* _To do_:
Keep the images out and copy every entry below exactly.

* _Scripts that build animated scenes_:
==========
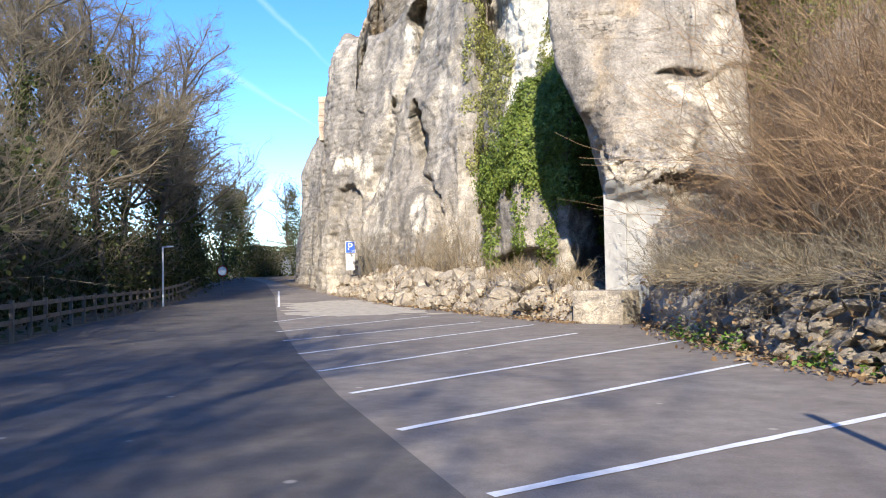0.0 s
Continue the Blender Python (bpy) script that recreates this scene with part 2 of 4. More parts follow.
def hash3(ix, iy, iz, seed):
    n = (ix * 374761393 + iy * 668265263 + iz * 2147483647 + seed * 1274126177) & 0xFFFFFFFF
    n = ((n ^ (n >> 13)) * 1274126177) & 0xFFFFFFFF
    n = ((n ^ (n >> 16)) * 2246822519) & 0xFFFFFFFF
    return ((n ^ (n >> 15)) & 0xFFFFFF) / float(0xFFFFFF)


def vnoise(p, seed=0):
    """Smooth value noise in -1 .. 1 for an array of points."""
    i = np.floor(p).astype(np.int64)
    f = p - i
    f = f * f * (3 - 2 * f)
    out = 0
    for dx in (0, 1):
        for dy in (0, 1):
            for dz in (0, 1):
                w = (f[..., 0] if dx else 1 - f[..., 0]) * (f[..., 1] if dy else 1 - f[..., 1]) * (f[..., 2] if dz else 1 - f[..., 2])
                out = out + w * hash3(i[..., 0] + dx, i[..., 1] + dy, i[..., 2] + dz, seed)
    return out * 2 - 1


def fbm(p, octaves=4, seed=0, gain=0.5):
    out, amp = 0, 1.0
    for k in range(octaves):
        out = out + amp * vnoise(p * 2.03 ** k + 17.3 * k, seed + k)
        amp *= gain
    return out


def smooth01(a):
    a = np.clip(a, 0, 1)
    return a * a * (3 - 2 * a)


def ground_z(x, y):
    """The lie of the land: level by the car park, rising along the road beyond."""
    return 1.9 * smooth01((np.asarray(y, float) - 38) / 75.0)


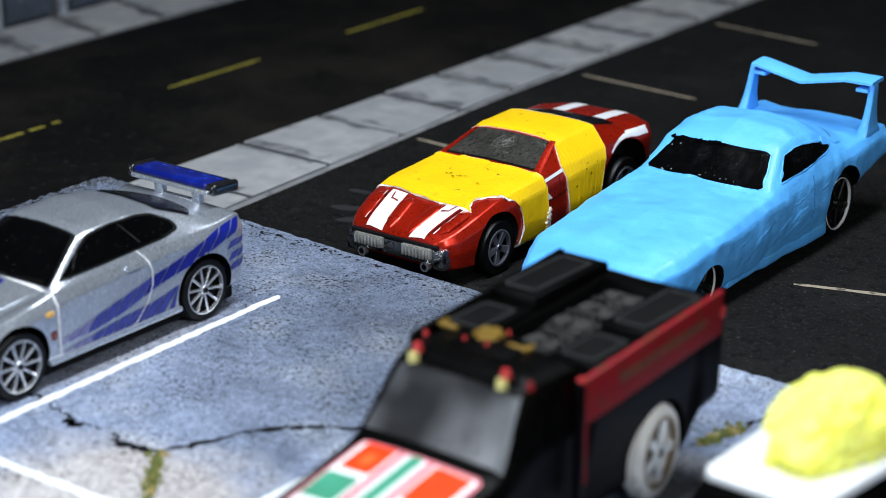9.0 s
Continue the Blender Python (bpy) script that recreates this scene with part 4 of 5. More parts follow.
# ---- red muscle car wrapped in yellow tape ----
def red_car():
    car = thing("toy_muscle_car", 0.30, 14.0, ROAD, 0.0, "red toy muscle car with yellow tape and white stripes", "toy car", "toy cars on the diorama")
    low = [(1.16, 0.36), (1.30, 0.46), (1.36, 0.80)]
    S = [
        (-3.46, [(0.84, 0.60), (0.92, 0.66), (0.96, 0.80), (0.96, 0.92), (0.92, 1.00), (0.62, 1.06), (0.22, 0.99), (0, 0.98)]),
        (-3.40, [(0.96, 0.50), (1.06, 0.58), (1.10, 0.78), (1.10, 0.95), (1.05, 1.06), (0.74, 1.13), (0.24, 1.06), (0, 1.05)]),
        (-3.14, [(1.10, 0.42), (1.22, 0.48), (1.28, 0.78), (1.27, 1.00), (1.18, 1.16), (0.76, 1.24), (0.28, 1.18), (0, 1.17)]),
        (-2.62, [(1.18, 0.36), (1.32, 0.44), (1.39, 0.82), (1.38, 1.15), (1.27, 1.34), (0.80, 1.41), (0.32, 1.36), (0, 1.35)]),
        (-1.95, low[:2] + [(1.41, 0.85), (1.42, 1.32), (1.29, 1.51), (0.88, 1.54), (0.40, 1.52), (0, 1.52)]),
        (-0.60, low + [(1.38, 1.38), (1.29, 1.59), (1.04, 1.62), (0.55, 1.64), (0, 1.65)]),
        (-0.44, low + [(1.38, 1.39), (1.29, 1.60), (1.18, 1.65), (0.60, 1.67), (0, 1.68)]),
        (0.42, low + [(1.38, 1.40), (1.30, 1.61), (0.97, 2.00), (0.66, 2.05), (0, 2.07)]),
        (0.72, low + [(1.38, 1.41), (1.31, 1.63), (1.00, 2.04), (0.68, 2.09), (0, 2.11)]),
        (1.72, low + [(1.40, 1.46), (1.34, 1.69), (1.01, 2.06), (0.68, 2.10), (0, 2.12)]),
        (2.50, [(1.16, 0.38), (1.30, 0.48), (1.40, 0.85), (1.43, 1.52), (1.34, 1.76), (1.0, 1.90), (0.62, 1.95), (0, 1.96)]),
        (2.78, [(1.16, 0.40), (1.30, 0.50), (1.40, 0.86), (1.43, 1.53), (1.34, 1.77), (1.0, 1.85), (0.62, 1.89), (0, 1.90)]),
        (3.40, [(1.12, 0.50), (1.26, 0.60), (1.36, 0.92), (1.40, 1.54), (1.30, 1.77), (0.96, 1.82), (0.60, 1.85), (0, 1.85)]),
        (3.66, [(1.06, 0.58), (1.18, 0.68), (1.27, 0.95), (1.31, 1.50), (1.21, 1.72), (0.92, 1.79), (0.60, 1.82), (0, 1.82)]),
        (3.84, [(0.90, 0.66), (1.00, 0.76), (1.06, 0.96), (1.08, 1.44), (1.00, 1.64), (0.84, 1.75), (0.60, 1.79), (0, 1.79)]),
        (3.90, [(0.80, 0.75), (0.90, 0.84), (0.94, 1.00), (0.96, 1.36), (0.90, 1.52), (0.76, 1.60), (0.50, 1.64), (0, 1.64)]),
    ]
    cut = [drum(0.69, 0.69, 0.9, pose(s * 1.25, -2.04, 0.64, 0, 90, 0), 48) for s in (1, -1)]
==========
* _Response to this exercise_:
0.0 s
Continue the Blender Python (bpy) script that recreates this scene with part 2 of 4. More parts follow.
def hash3(ix, iy, iz, seed):
    n = (ix * 374761393 + iy * 668265263 + iz * 2147483647 + seed * 1274126177) & 0xFFFFFFFF
    n = ((n ^ (n >> 13)) * 1274126177) & 0xFFFFFFFF
    n = ((n ^ (n >> 16)) * 2246822519) & 0xFFFFFFFF
    return ((n ^ (n >> 15)) & 0xFFFFFF) / float(0xFFFFFF)


def vnoise(p, seed=0):
    """Smooth value noise in -1 .. 1 for an array of points."""
    i = np.floor(p).astype(np.int64)
    f = p - i
    f = f * f * (3 - 2 * f)
    out = 0
    for dx in (0, 1):
        for dy in (0, 1):
            for dz in (0, 1):
                w = (f[..., 0] if dx else 1 - f[..., 0]) * (f[..., 1] if dy else 1 - f[..., 1]) * (f[..., 2] if dz else 1 - f[..., 2])
                out = out + w * hash3(i[..., 0] + dx, i[..., 1] + dy, i[..., 2] + dz, seed)
    return out * 2 - 1


def fbm(p, octaves=4, seed=0, gain=0.5):
    out, amp = 0, 1.0
    for k in range(octaves):
        out = out + amp * vnoise(p * 2.03 ** k + 17.3 * k, seed + k)
        amp *= gain
    return out


def smooth01(a):
    a = np.clip(a, 0, 1)
    return a * a * (3 - 2 * a)


def ground_z(x, y):
    """The lie of the land: level by the car park, rising along the road beyond."""
    return 1.9 * smooth01((np.asarray(y, float) - 38) / 75.0)


9.0 s
Continue the Blender Python (bpy) script that recreates this scene with part 4 of 5. More parts follow.
# ---- red muscle car wrapped in yellow tape ----
def red_car():
    car = thing("toy_muscle_car", 0.30, 14.0, ROAD, 0.0, "red toy muscle car with yellow tape and white stripes", "toy car", "toy cars on the diorama")
    low = [(1.16, 0.36), (1.30, 0.46), (1.36, 0.80)]
    S = [
        (-3.46, [(0.84, 0.60), (0.92, 0.66), (0.96, 0.80), (0.96, 0.92), (0.92, 1.00), (0.62, 1.06), (0.22, 0.99), (0, 0.98)]),
        (-3.40, [(0.96, 0.50), (1.06, 0.58), (1.10, 0.78), (1.10, 0.95), (1.05, 1.06), (0.74, 1.13), (0.24, 1.06), (0, 1.05)]),
        (-3.14, [(1.10, 0.42), (1.22, 0.48), (1.28, 0.78), (1.27, 1.00), (1.18, 1.16), (0.76, 1.24), (0.28, 1.18), (0, 1.17)]),
        (-2.62, [(1.18, 0.36), (1.32, 0.44), (1.39, 0.82), (1.38, 1.15), (1.27, 1.34), (0.80, 1.41), (0.32, 1.36), (0, 1.35)]),
        (-1.95, low[:2] + [(1.41, 0.85), (1.42, 1.32), (1.29, 1.51), (0.88, 1.54), (0.40, 1.52), (0, 1.52)]),
        (-0.60, low + [(1.38, 1.38), (1.29, 1.59), (1.04, 1.62), (0.55, 1.64), (0, 1.65)]),
        (-0.44, low + [(1.38, 1.39), (1.29, 1.60), (1.18, 1.65), (0.60, 1.67), (0, 1.68)]),
        (0.42, low + [(1.38, 1.40), (1.30, 1.61), (0.97, 2.00), (0.66, 2.05), (0, 2.07)]),
        (0.72, low + [(1.38, 1.41), (1.31, 1.63), (1.00, 2.04), (0.68, 2.09), (0, 2.11)]),
        (1.72, low + [(1.40, 1.46), (1.34, 1.69), (1.01, 2.06), (0.68, 2.10), (0, 2.12)]),
        (2.50, [(1.16, 0.38), (1.30, 0.48), (1.40, 0.85), (1.43, 1.52), (1.34, 1.76), (1.0, 1.90), (0.62, 1.95), (0, 1.96)]),
        (2.78, [(1.16, 0.40), (1.30, 0.50), (1.40, 0.86), (1.43, 1.53), (1.34, 1.77), (1.0, 1.85), (0.62, 1.89), (0, 1.90)]),
        (3.40, [(1.12, 0.50), (1.26, 0.60), (1.36, 0.92), (1.40, 1.54), (1.30, 1.77), (0.96, 1.82), (0.60, 1.85), (0, 1.85)]),
        (3.66, [(1.06, 0.58), (1.18, 0.68), (1.27, 0.95), (1.31, 1.50), (1.21, 1.72), (0.92, 1.79), (0.60, 1.82), (0, 1.82)]),
        (3.84, [(0.90, 0.66), (1.00, 0.76), (1.06, 0.96), (1.08, 1.44), (1.00, 1.64), (0.84, 1.75), (0.60, 1.79), (0, 1.79)]),
        (3.90, [(0.80, 0.75), (0.90, 0.84), (0.94, 1.00), (0.96, 1.36), (0.90, 1.52), (0.76, 1.60), (0.50, 1.64), (0, 1.64)]),
    ]
    cut = [drum(0.69, 0.69, 0.9, pose(s * 1.25, -2.04, 0.64, 0, 90, 0), 48) for s in (1, -1)]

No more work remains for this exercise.